Industrialisation des attaques
Cette forte augmentation des attaques s'explique en partie par la création de réseaux et de plateforme de piratage fabriqués par des hackers professionnels, sur le même modèle qu'Uber ou Deliveroo. "Au cours des dernières années, on a pu observer une mutation entre un écosystème d'experts qui, avant, choisissaient leurs cibles, réalisaient les attaques, essayaient de récupérer les gains de ces attaques et recommençaient. Ces experts se sont rendus compte qu'ils perdaient énormément de temps à la fois dans l'identification des cibles mais aussi dans la réalisation technique des attaques. Désormais, les experts développent des outils, les mettent à disposition d'un réseau d'affiliés et se rémunèrent via un système de rétribution. Les plateformes vont alors recruter des hackeurs moins expérimentés, et vont leur donner les outils pour aller faire des attaques en grand nombre" détaille Gérôme Billois, associé cybersécurité et confiance numérique chez Wavestone.
Faut-il obligatoirement payer la rançon ?

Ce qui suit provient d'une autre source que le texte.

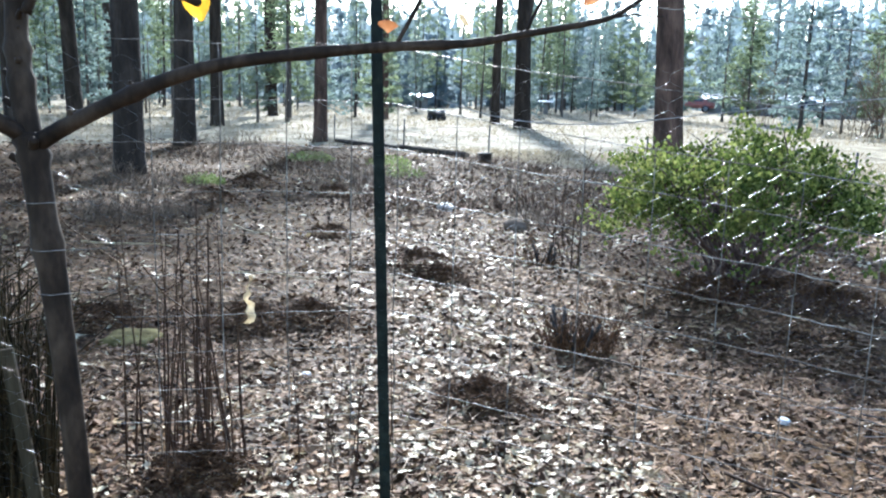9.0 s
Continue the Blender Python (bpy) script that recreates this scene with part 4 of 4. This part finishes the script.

Les attaques les plus populaires sont celles appelées par rançongiciel, qui, comme son nom l'indique, demandent une rançon en échange de la récupération des données de l'entreprise piratée. Et ce "business" est extrêmement rentable. "Si l'on prend le coût de l'attaque (fabriquer les outils, installer la plateforme et temps humain pour faire l'attaque) ramené au taux de succès (paiement des rançons et blanchiment de l'argent), il est possible d'observer des rentabilités allant de 200 à 800% poursuit Gérôme Billois. Les montants collectés par ces plateformes criminelles sont, eux aussi, extrêmement importants. Le trésor américain a fait une analyse qui les chiffrent à plusieurs milliards de dollars. Le groupe Ryuk, qui a lancé sa plateforme de piratage en 2018 a de son côté réussi à collecter 3 millions d'euros de rançon la première année, 60 millions la deuxième et 150 millions la troisième."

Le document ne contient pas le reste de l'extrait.